>> begin

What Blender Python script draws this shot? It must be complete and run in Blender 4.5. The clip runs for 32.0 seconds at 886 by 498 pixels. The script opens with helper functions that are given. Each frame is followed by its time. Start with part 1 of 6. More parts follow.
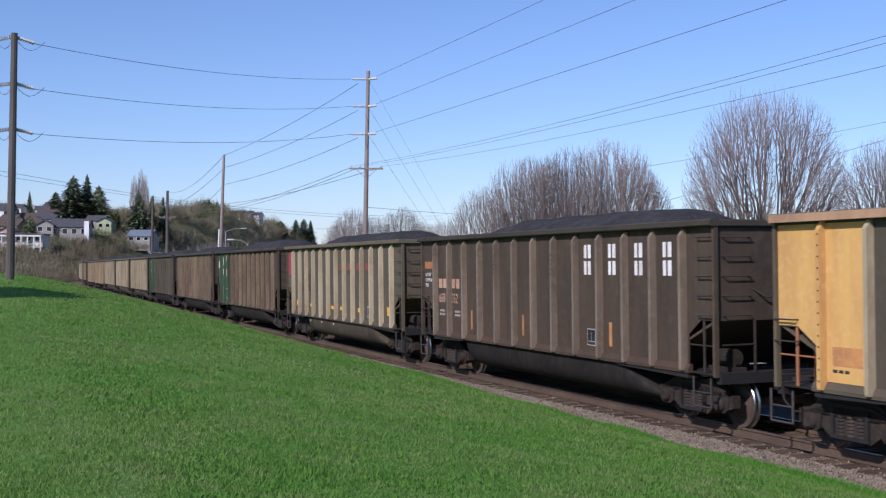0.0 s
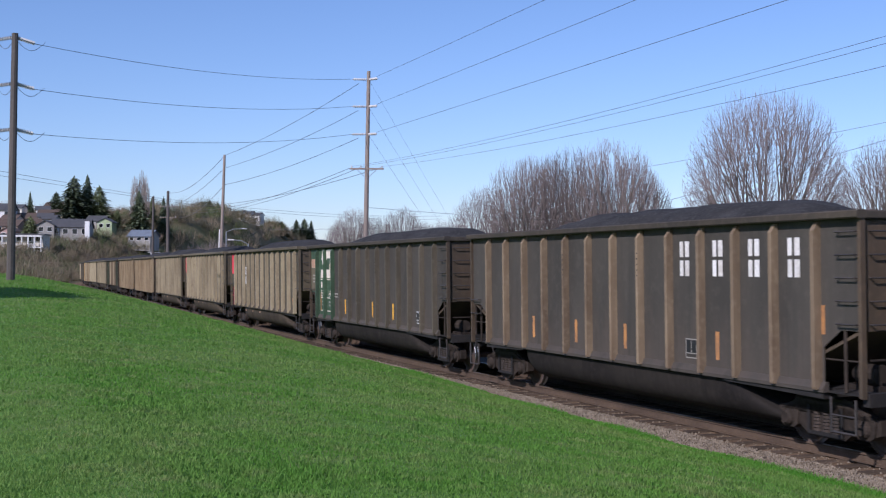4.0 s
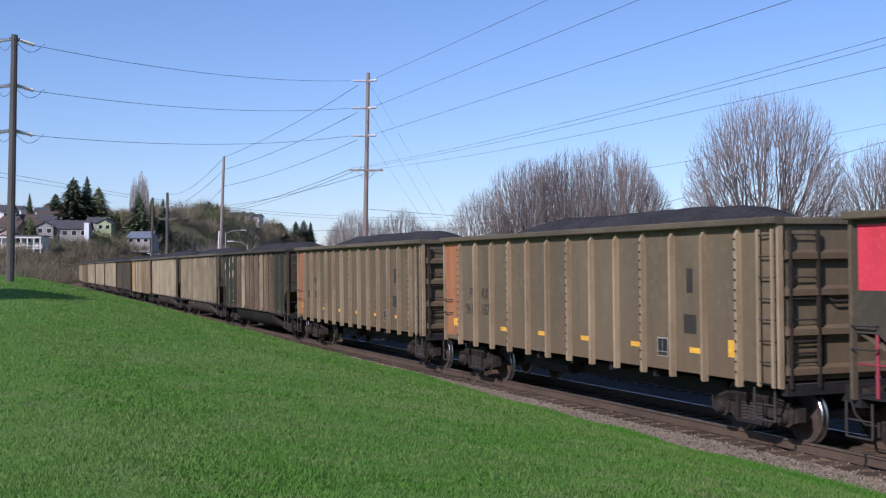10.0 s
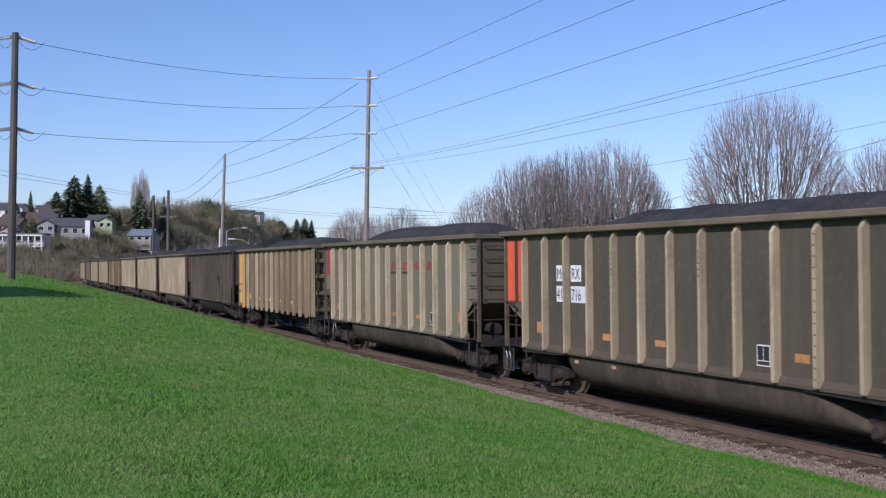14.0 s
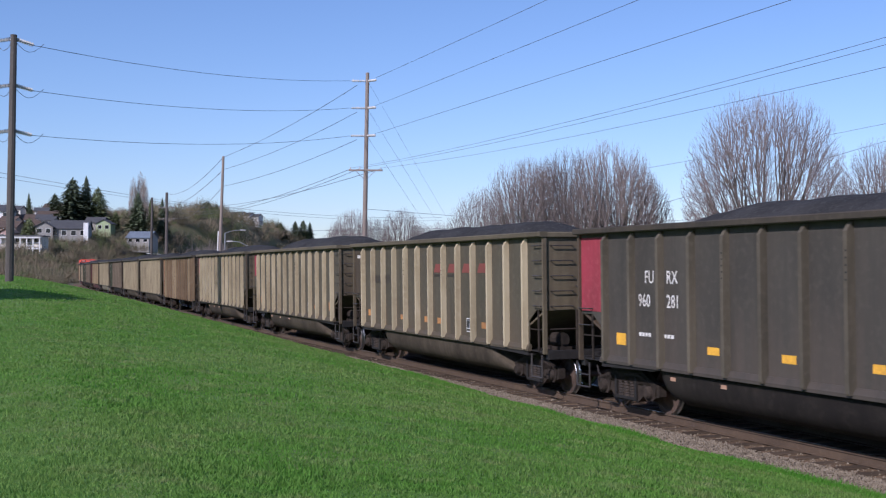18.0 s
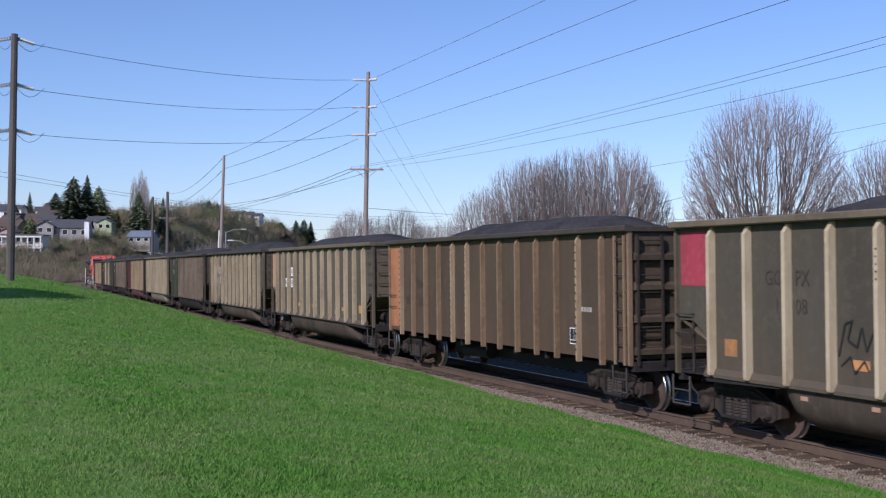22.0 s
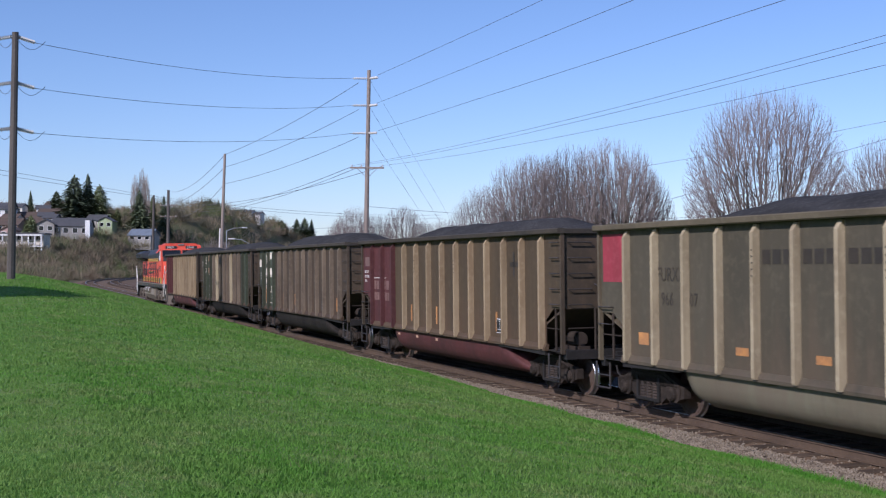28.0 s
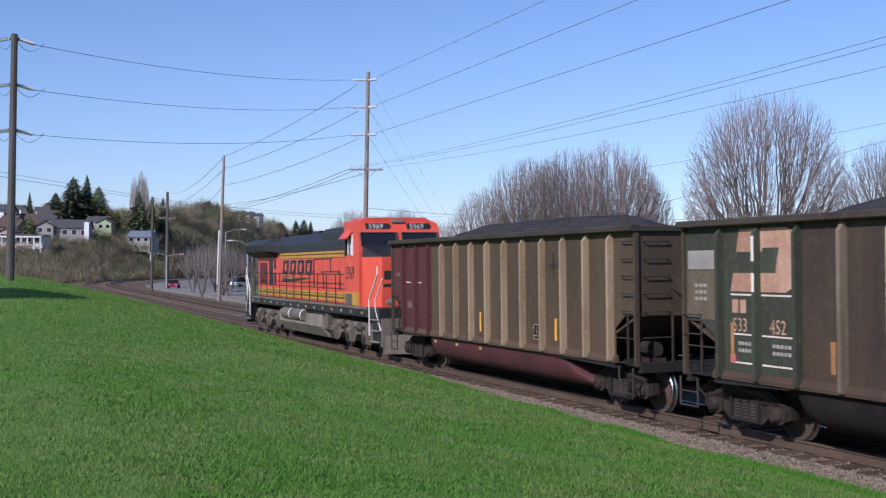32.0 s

>> end

Directive: Leave out the pictures and print every line of the data exactly.

Exercise answer:
What Blender Python script draws this shot? It must be complete and run in Blender 4.5. The clip runs for 32.0 seconds at 886 by 498 pixels. The script opens with helper functions that are given. Each frame is followed by its time. Start with part 1 of 6. More parts follow.
0.0 s
4.0 s
10.0 s
14.0 s
18.0 s
22.0 s
28.0 s
32.0 s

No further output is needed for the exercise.